Published July 18, 2009

Guess who's back in demand?

Banks have started hiring investment bankers and private bankers again


INVESTMENT bankers and private bankers are getting job offers again as the big turnaround in financial markets makes more banks refill their decimated ranks.

The demand for bankers, while it is pretty selective, has led to some bidding wars, even for unemployed bankers.

'It's a funny business, isn't it? . . . Eight months ago, the end of the world was nigh. Now, firms are offering guarantees, talking about record quarters . . . what a roller coaster,' said James Rushworth, managing director of headhunting firm ProfileAsia.

'I know of a few cases of retrenched bankers where there is a bidding war. They're offering more money than previously earned,' said Mr Rushworth.

Headhunters stressed that the hiring is selective and candidates are senior bankers who have proven track records of making profits for their employers before the credit markets seized up in 2007.

'The underlying markets have turned around big time. Asian bond markets are having record new issue volumes and the major Asian equity markets have also enjoyed a very significant recovery in the last few months,' said Andrew Price, director, banking & finance, at Global Search Partners Pte Ltd.

This month, Royal Bank of Scotland (RBS) took on half a dozen people to grow its Asian equities business. Five are Hong Kong-based and one is for its Singapore office, according to a bank spokeswoman.

Its private bank, RBS Coutts, is also hiring. 'We have been hiring on a selective basis across Asia and are constantly on the lookout for quality talent.

We expect to increase the pace of hiring when clear evidence of a sustained recovery emerges,' said an RBS Coutts spokesman.

Merrill Lynch, which was taken over by Bank of America in January, has taken in some 100 people in the last 10 weeks.

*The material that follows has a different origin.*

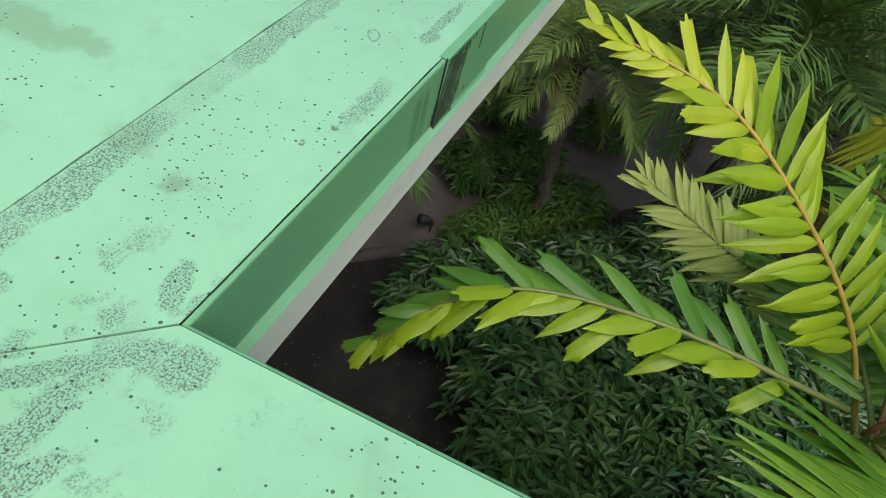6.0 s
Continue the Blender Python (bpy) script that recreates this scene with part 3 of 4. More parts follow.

'I know someone who was getting worried as he found himself the only person left in his team. Then new people started coming in,' said a source.

Ki Myung Hong, Asia-Pacific president of Bank of America Merrill Lynch, said in a Bloomberg interview last month that the bank hired more than 100 workers in the region since March amid signs that trading, stock sales and acquisitions were recovering.

Bank of America, Goldman Sachs Group Inc, Credit Suisse Group AG and Citigroup Inc were among global banks that fired workers in Asia in the first quarter. Worldwide, more than 320,000 financial-services jobs have been lost since the global credit contagion started to spread in mid-2007.

At Deutsche Bank, there has been no let-up in hiring in the Asia Pacific, with the bank using the opportunity to pick senior bankers from rivals, said a spokesman.

Deutsche Bank was a net hirer in 2008 in both the Asia Pacific and globally, he said.

It ended 2008 with a net increase of 2,046 employees to 17,126 in the region, up from 15,080 at end-2007. Globally, there was a net increase of 2,165 employees to finish 2008 with 80,456 people, up from 78,300 at end-2007, he said.

'In 2009, Deutsche Bank continues to hire in the Asia Pacific, capitalising on its relative strength as an institution to attract high-calibre new hires to key roles, particularly in its investment banking businesses,' he said.

Businesses are optimistic about Asia's growth opportunities in mergers and acquisitions and wealth management, unlike the low-growth Western markets, said Na Boon Chong, director, Aon Consulting.

'Thus, those financial institutions that are committed to the Asian markets would likely ramp up to catch the opportunities as they arise,' he said.

In private banking, recruitment here last quarter recovered from the serious problems encountered in Q1 but is still not back to anything like the level in previous years when 'the larger private banks were doubling their staff in Singapore nearly every year', said Mr Price.

Private banks are using the situation to take on senior bankers who can bring serious money with them and are willing to offer pay guarantees, he said.

'Generally, everyone seems to be looking for only the most senior relationship managers (RMs) who manage US$200 million and above,' said Mr Price.

'Only for the most senior RMs with assets under management greater than US$200 million, Julius Baer, Credit Suisse, HSBC, Sarasin, Clariden Leu, Standard Chartered, Pictet and EFG are all willing to provide guarantees for seasoned proven performers,' he said.

But junior RMs are not entirely left out in the cold. 'Some of the RMs who were retrenched recently have found new homes in the local banks,' said Mr Price.

OCBC is selectively adding new people at all units of the bank, said Koh Ching Ching, its head of group corporate communications.

'As part of our hiring process, we have always looked at the individual's qualifications and working experience to ensure his/her skill sets are relevant for the position,' said Ms Koh.